I risultati preliminari dell’esame sul corpo del presunto bandito escludono il colpo ravvicinato. I due agenti indagati potrebbero trarne vantaggio. Attesi accertamenti balistici.
Taranto – Non è morto sul colpo Michele Mastropietro, il 59enne di Carosino coinvolto nel conflitto a fuoco con le forze dell’ordine che il 12 giugno è costato la vita al brigadiere capo dei carabinieri Carlo Legrottaglie. Secondo i risultati dell’autopsia, eseguita dal medico legale Roberto Vaglio, l’uomo è deceduto per dissanguamento, durante la fuga a piedi nelle campagne tra Francavilla Fontana e Grottaglie.
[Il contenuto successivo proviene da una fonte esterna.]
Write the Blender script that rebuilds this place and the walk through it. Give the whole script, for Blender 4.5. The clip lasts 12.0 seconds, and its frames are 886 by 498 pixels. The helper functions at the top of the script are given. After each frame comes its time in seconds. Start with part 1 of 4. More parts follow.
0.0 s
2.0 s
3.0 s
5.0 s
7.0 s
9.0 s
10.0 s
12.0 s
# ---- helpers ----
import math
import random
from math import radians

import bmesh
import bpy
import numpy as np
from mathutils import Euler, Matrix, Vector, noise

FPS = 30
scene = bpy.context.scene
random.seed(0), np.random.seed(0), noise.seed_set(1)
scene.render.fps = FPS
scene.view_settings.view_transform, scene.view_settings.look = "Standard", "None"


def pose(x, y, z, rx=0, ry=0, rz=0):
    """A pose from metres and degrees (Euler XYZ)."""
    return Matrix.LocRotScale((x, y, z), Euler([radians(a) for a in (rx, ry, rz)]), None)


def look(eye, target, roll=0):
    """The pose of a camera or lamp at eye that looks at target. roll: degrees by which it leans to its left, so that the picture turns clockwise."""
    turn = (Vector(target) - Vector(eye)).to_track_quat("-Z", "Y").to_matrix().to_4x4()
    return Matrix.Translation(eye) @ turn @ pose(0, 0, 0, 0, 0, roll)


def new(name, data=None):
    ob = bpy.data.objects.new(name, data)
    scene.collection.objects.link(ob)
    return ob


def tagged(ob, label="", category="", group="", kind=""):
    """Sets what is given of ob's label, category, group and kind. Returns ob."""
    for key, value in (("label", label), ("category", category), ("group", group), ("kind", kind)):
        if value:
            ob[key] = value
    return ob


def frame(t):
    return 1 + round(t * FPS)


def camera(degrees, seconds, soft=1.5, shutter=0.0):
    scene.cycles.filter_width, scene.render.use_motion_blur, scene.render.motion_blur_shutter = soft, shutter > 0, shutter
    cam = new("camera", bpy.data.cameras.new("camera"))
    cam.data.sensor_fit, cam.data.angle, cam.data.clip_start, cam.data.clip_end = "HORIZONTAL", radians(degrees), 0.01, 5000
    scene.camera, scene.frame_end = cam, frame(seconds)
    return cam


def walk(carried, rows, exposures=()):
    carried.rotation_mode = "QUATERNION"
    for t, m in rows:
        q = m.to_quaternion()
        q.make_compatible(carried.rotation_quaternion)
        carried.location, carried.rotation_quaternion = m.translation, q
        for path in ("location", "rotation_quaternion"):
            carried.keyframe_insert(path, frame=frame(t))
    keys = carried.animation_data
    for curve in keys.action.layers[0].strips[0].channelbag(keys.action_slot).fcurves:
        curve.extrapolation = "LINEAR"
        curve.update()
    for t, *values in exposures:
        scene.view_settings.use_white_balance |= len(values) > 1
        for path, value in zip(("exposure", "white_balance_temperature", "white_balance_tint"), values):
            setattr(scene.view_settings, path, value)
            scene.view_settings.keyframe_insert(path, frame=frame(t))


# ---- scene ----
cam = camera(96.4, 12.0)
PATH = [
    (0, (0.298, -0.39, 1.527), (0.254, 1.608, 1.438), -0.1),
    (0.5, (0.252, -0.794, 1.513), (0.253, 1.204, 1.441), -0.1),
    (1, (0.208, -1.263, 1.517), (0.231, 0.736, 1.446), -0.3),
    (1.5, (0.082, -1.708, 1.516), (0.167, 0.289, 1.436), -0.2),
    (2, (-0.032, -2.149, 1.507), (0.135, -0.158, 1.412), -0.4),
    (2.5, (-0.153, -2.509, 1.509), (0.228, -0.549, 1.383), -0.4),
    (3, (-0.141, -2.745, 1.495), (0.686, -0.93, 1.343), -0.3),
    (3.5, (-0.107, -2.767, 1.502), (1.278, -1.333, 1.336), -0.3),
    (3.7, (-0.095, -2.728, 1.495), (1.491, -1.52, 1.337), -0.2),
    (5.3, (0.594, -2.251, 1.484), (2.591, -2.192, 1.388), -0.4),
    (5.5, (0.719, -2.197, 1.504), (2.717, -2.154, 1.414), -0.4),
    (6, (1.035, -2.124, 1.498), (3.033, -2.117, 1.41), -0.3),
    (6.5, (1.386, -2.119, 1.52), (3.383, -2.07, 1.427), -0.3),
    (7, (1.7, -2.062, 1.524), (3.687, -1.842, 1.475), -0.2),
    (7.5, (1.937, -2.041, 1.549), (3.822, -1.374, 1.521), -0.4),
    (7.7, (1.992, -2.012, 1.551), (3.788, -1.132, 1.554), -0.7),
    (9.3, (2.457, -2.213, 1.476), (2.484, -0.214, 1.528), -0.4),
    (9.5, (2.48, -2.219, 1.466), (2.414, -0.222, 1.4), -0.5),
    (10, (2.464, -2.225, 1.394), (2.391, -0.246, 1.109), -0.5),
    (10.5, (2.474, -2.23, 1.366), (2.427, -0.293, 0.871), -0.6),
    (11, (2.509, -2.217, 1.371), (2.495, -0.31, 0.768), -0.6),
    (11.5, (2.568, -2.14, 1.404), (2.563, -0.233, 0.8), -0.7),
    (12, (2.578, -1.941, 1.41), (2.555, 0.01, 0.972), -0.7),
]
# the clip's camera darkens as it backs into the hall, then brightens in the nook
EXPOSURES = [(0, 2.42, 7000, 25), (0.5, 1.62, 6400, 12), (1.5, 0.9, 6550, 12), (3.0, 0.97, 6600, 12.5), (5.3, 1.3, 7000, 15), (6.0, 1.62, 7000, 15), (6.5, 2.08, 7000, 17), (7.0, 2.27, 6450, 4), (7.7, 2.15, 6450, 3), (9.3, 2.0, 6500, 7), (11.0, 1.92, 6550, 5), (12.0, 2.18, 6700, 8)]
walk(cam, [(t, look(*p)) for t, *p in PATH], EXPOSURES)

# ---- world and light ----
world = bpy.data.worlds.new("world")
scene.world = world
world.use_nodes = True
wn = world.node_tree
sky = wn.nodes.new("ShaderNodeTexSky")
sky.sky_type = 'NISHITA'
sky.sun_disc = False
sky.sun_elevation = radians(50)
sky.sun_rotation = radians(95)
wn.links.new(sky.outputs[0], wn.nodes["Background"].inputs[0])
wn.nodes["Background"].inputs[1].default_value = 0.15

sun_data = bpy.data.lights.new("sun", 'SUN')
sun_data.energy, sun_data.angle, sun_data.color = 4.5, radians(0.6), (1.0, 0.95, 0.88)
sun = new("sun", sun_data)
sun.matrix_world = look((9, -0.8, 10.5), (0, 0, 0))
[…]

Due ferite da arma da fuoco, ma nessun colpo ravvicinato
Sul corpo di Mastropietro sono state riscontrate due ferite da arma da fuoco: una al braccio destro, di striscio, e l’altra all’emitorace sinistro, che ha causato una grave emorragia polmonare. Secondo quanto si è appreso, il proiettile non avrebbe causato una morte immediata, ma un lento declino per emorragia interna, sopraggiunta durante la fuga.
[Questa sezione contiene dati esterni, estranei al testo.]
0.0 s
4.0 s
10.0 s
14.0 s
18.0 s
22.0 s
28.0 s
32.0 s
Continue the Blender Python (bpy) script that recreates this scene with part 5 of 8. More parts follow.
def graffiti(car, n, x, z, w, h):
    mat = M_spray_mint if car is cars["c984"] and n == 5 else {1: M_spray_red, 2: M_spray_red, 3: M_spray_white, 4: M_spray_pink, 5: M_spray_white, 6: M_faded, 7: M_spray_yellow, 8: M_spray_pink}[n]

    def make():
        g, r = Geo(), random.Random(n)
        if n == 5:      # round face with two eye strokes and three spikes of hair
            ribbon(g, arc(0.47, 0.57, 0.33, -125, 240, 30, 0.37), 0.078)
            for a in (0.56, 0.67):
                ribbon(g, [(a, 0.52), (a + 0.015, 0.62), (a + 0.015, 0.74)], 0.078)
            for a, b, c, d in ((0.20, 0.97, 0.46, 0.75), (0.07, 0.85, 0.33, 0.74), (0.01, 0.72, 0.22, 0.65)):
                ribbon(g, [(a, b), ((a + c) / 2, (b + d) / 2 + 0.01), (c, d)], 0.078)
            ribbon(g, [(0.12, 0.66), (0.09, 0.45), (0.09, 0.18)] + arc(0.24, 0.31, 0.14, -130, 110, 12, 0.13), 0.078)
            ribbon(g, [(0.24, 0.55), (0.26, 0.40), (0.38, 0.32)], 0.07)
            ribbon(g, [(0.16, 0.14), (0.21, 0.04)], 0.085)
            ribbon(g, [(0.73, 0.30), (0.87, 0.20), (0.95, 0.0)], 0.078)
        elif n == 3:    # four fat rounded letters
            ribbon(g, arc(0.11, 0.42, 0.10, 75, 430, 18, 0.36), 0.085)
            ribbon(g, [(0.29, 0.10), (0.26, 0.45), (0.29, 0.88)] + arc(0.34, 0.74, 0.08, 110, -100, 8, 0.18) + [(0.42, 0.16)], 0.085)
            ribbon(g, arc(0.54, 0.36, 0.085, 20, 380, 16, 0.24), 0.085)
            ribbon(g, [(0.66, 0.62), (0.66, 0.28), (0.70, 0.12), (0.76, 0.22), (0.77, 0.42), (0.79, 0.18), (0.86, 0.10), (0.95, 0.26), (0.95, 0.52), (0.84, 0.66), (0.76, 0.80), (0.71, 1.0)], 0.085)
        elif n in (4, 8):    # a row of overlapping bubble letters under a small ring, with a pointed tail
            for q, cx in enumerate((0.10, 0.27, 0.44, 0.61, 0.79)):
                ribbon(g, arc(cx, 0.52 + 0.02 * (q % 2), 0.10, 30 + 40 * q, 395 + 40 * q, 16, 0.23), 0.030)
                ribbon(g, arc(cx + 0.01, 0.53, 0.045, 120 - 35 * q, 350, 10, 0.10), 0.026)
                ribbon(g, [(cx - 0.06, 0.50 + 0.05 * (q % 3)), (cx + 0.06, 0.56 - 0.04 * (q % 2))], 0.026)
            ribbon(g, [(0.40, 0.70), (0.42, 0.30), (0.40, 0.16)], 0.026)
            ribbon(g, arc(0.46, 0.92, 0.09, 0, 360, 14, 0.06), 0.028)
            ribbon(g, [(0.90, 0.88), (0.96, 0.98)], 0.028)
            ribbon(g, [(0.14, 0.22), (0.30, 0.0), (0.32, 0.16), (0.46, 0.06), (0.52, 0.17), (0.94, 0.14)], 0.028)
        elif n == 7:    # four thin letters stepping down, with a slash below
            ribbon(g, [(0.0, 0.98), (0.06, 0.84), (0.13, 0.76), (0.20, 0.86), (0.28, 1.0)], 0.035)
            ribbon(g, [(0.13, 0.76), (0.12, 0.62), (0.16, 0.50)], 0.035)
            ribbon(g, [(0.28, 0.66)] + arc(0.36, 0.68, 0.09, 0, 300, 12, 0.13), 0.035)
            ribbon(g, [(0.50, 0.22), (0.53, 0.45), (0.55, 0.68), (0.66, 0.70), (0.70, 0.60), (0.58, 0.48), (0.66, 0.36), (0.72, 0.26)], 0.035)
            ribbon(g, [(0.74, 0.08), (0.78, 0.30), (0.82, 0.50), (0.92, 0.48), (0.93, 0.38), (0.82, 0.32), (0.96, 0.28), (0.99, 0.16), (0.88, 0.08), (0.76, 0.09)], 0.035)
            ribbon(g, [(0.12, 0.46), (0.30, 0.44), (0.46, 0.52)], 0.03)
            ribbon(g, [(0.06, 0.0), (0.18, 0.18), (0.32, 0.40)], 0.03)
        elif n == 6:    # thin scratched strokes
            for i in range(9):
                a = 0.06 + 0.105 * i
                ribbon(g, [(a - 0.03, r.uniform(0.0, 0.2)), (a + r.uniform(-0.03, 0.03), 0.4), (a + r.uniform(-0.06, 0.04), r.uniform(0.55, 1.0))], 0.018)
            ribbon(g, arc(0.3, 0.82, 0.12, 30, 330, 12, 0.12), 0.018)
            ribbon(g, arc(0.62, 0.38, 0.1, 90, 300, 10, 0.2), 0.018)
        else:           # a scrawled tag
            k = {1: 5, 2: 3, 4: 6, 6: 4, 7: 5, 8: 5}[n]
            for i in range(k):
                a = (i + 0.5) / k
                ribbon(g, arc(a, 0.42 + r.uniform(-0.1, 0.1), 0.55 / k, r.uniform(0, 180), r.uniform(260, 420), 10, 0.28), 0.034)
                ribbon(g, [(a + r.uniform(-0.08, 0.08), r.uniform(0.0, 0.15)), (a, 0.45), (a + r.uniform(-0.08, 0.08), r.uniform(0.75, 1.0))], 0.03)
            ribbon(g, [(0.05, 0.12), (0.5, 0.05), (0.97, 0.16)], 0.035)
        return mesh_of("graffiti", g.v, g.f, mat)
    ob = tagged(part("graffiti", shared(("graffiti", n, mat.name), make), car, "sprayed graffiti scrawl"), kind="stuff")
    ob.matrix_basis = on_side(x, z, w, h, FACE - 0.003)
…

Importante il fatto che l’autopsia escluda una distanza ravvicinata nello sparo: un elemento che potrebbe risultare favorevole per la posizione dei due agenti indagati, difesi dagli avvocati Antonio Maria La Scala e Giorgio Carta.
Indagini incrociate e inchieste parallele
Al momento, non è stato possibile determinare con certezza la direzione del colpo letale: non è chiaro se sia stato esploso frontalmente o alle spalle. Nessun segno di colluttazione è stato rilevato sul corpo.
La relazione definitiva dell’esame autoptico sarà depositata entro 60 giorni. Parallelamente, il pm Francesco Ciardo valuta la nomina di un perito balistico per ricostruire con precisione la dinamica dello scontro a fuoco.
Intanto, i due agenti – oltre ad essere indagati – sono parte offesa in un altro procedimento che vede imputato Camillo Giannattasio, il complice di Mastropietro, che si è arreso durante la fase finale della fuga ed è accusato di tentato omicidio e lesioni gravi in concorso con il 59enne.